Derrick O’Keefe offers telling insights about former Liberal leader in Michael Ignatieff: The Lesser Evil?
Michael Ignatieff: The Lesser Evil?
By Derrick O’Keefe. Verso, 121 pp, softcover
Near the end of Michael Ignatieff: The Lesser Evil?, Vancouver peace activist Derrick O’Keefe offers a telling vignette. He describes how Liberal MP Gerard Kennedy sponsored a private member’s bill in 2010 to give U.S. war resisters sanctuary in Canada. Just before second reading, Kennedy’s leader, Ignatieff, and about a dozen other Liberals walked out of Parliament, ensuring that the measure would be defeated.
During the 2011 election campaign, Ignatieff presented himself as a lesser evil than Prime Minister Stephen Harper, but in this highly readable book, O’Keefe makes the case that there is little to distinguish the two, particularly on foreign policy and in their dealings with the Alberta oil sands. Ignatieff comes across as a fumbling, self-centred, cold-hearted, dishonest, and arrogant apologist for U.S. imperial ambitions. It’s a one-dimensional portrait, presented as part of Verso’s Counterblasts series of left-wing attacks on capitalism’s apologists.
More than just a detailed examination of Ignatieff’s work as a journalist and author, this polemical tract includes sharp criticisms of liberalism. According to O’Keefe, one of its key tenets is “Don’t talk about Palestine.”
In his eagerness to present Ignatieff in a disparaging light, the author indulges in occasional cheap shots. For example, O’Keefe draws a parallel between Ignatieff’s support for extraordinary measures against Islamic militants after 9/11 and his great-grandfather Nicholas’s vicious repression of anarchists following the assassination of Czar Alexander II. On another occasion, Ignatieff’s casual observation about a hockey game is treated as a reflection of his political ineptitude. There’s also no serious examination of how Ignatieff differed from Harper on home care, the war on drugs, and immigration policy—all issues that affect the lives of Canadians.

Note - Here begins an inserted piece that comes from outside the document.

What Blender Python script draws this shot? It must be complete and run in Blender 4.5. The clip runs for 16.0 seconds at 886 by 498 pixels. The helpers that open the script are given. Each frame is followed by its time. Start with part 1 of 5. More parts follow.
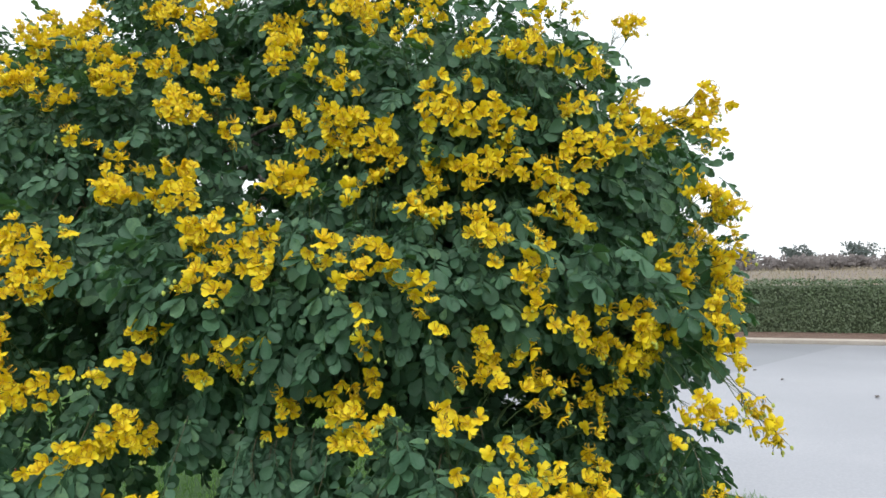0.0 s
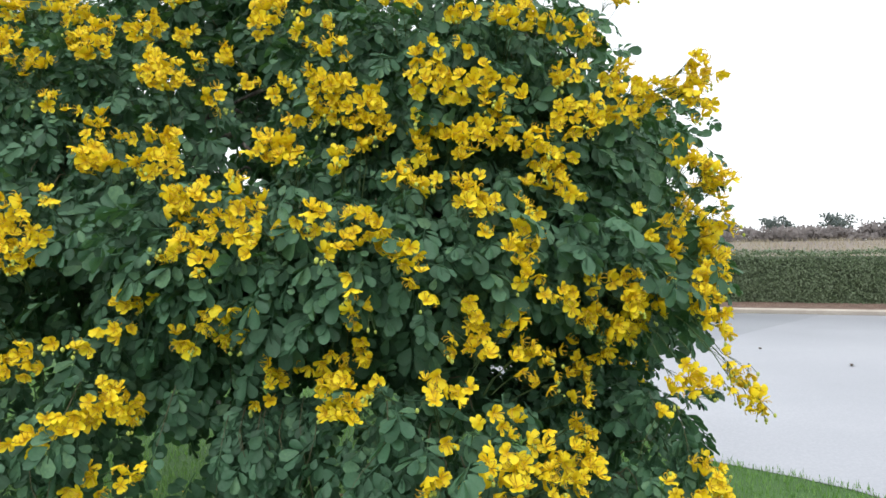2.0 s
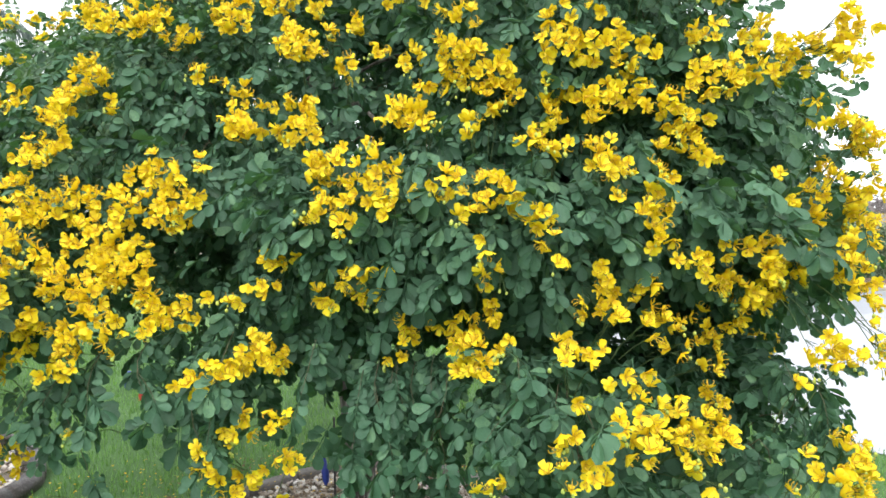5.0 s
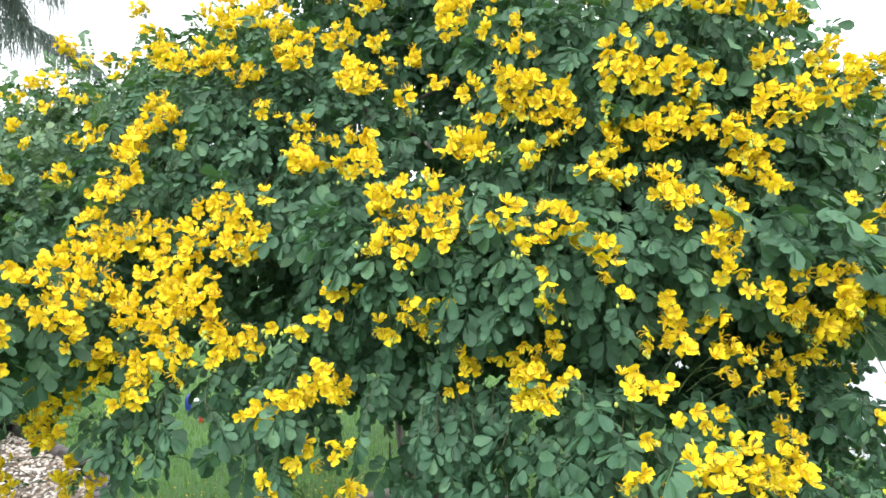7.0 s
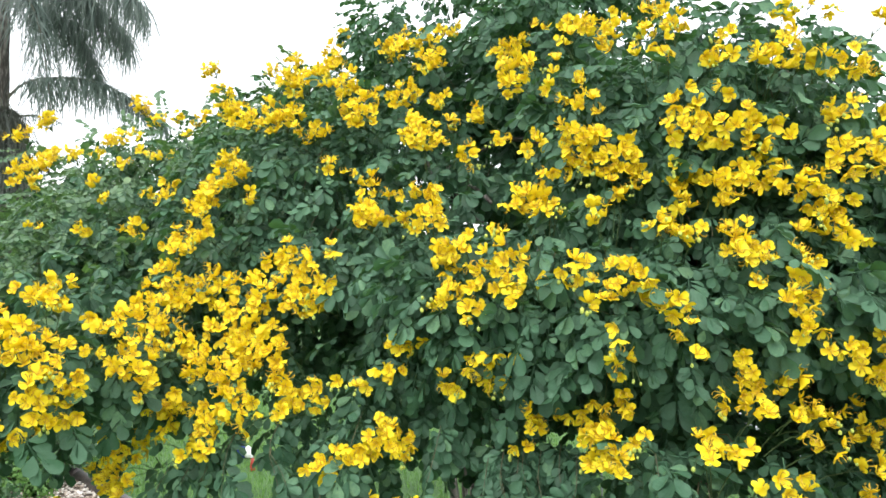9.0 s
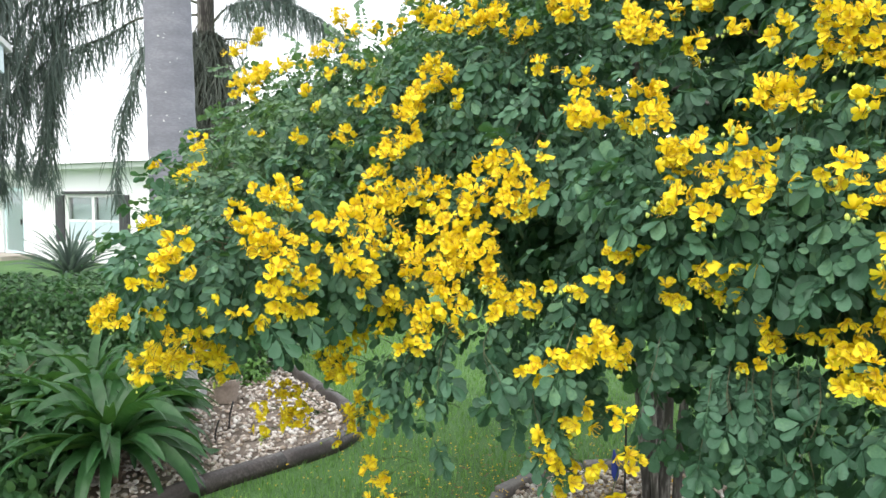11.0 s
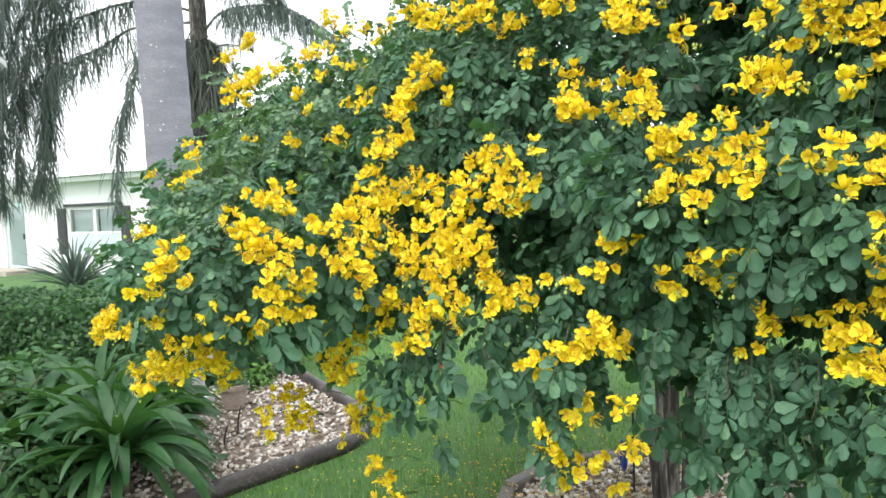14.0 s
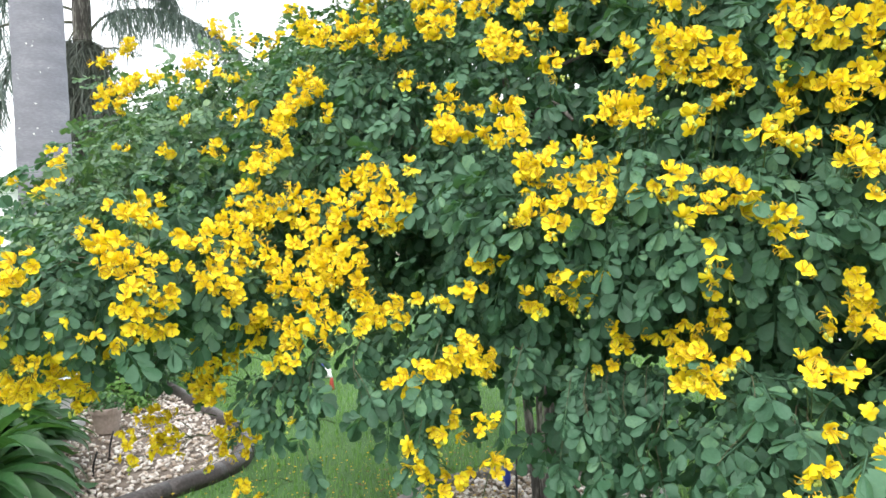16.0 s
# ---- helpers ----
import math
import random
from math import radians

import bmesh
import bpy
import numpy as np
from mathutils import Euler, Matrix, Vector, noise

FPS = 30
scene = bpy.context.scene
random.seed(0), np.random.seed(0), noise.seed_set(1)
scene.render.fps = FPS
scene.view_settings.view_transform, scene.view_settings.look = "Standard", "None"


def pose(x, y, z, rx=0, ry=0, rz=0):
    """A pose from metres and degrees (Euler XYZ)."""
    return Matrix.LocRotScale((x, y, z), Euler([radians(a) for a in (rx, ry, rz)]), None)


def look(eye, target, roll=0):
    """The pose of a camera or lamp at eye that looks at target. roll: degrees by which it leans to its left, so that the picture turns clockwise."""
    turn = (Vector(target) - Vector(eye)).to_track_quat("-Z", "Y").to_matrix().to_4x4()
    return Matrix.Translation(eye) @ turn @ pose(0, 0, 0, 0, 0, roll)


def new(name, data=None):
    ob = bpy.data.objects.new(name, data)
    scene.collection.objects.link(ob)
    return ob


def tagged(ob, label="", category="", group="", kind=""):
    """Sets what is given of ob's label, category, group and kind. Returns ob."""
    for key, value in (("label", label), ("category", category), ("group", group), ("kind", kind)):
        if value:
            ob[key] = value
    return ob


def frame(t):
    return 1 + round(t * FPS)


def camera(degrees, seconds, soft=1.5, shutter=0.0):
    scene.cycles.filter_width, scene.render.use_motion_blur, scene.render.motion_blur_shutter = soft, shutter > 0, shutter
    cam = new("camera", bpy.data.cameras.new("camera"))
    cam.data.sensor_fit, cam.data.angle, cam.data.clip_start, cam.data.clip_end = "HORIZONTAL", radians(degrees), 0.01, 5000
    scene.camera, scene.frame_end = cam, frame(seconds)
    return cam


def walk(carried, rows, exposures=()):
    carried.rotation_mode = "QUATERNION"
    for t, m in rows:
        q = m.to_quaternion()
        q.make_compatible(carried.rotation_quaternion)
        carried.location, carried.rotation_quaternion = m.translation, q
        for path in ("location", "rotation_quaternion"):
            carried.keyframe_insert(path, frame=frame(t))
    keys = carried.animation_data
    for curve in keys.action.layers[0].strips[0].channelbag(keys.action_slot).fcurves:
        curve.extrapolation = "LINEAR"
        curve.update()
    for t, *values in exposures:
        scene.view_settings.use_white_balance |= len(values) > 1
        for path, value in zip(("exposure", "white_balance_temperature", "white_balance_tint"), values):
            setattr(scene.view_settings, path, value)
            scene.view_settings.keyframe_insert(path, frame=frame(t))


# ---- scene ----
cam = camera(66.4, 16.0, soft=1.6)
PATH = [
    (0, (-0.035, 0.227, 1.55), (0.027, 2.225, 1.628), -0.9),
    (0.5, (-0.037, 0.236, 1.547), (0.046, 2.234, 1.578), -0.9),
    (1, (-0.04, 0.24, 1.55), (0.059, 2.238, 1.554), -0.5),
    (1.5, (-0.042, 0.241, 1.547), (0.065, 2.238, 1.541), -0.3),
    (2, (-0.046, 0.237, 1.549), (0.064, 2.233, 1.539), -0.8),
    (2.5, (-0.055, 0.23, 1.546), (0.039, 2.228, 1.532), -1.1),
    (3, (-0.062, 0.224, 1.545), (0.002, 2.223, 1.519), -1.1),
    (3.5, (-0.068, 0.22, 1.538), (-0.04, 2.219, 1.498), -0.7),
    (4, (-0.074, 0.218, 1.535), (-0.096, 2.217, 1.471), -0.3),
    (4.5, (-0.089, 0.217, 1.533), (-0.189, 2.213, 1.444), -0.2),
    (4.7, (-0.093, 0.216, 1.535), (-0.232, 2.209, 1.439), -0.3),
    (6.8, (-0.111, 0.212, 1.549), (-0.435, 2.185, 1.505), -0.9),
    (7, (-0.115, 0.212, 1.554), (-0.451, 2.183, 1.526), -1.0),
    (7.5, (-0.128, 0.206, 1.559), (-0.5, 2.171, 1.58), -0.8),
    (8, (-0.131, 0.202, 1.564), (-0.536, 2.16, 1.618), -0.5),
    (8.5, (-0.135, 0.203, 1.564), (-0.569, 2.154, 1.653), -0.6),
    (9, (-0.146, 0.202, 1.566), (-0.618, 2.142, 1.683), -0.6),
    (9.5, (-0.17, 0.204, 1.561), (-0.709, 2.126, 1.692), -0.1),
    (10, (-0.205, 0.205, 1.553), (-0.91, 2.076, 1.61), 0.3),
    (10.2, (-0.225, 0.208, 1.545), (-1.001, 2.051, 1.546), 0.5),
    (12.3, (-0.253, 0.209, 1.539), (-1.232, 1.944, 1.371), 0.1),
    (12.5, (-0.251, 0.211, 1.539), (-1.213, 1.957, 1.373), -0.1),
    (13, (-0.248, 0.216, 1.538), (-1.194, 1.971, 1.378), -0.9),
    (13.5, (-0.245, 0.214, 1.541), (-1.191, 1.97, 1.391), -1.9),
    (14, (-0.231, 0.214, 1.541), (-1.171, 1.975, 1.406), -2.1),
    (14.5, (-0.212, 0.213, 1.536), (-1.082, 2.009, 1.411), -1.6),
    (15, (-0.199, 0.209, 1.536), (-0.993, 2.04, 1.409), -1.3),
    (15.5, (-0.191, 0.22, 1.535), (-0.918, 2.079, 1.409), -0.9),
    (16, (-0.177, 0.229, 1.541), (-0.849, 2.111, 1.453), -0.6),
]
walk(cam, [(t, look(eye, target, roll)) for t, eye, target, roll in PATH],
     [(0.0, 0.3), (2.0, 0.42), (3.0, 0.55), (4.5, 0.95), (7.0, 1.26), (8.5, 1.18), (10.0, 1.07), (12.5, 1.07), (14.5, 1.2), (16.0, 1.27)])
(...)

Despite these shortcomings, O’Keefe has made a useful contribution to the public’s understanding of the former Liberal leader, building on devastating earlier writings by left-wing icon Noam Chomsky, media analyst Edward S. Herman, Canadian political scientist Denis Smith, and Globe and Mail journalist Michael Valpy.
Michael Ignatieff: The Lesser Evil? succeeds marvellously in convincing readers that its subject deserved his humiliating defeat in the last election. But as a nuanced look at the differences between Canadian Conservatives and Liberals, it falls somewhat short of the mark.